Nonlinear Analysis of Flexibility and Local Stress Distribution at Nozzle-Shell Intersection Considering Refractory Lining Rigidity

The reactors and re-generators in RFCC and FCC units in refineries are provided with concrete refractory linings. The influence of these linings on the flexibility of the nozzle-shell intersections and the local stress distributions around those intersections is not considered in present designs. In this paper, three-dimensional, nonlinear finite element analyses were performed to evaluate the influence of refractory lining rigidity on the flexibility of nozzle-head intersections. The results of these analyses can be applied to the thermal stress analysis of piping to obtain reaction forces and moments on nozzles. The application of flexibility factors results in a reduction of the reaction forces and moments. The influence of refractory lining rigidity on the local stress distributions around the intersections was also studied.

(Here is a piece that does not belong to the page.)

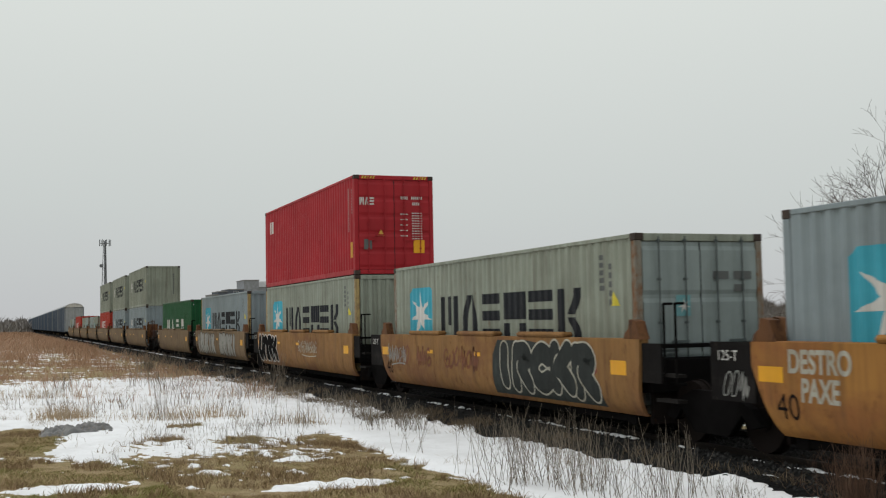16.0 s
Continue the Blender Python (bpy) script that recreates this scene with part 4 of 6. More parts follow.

To perform this investigation, three types of finite element models were adopted: • Nozzle-head intersections without refractory lining; • Nozzle-head intersections with refractory lining (adhesive boundary between steel and lining); • Nozzle-head intersections with refractory lining (contact boundary between steel and lining). Shell elements were applied to the nozzle, head and cylindrical shell, and solid elements were applied to the refractory lining. A boundary element was applied to express the contact boundary, which transfers only a compressive force. As a conclusion, a new design procedure for nozzle-head intersections with refractory linings is proposed.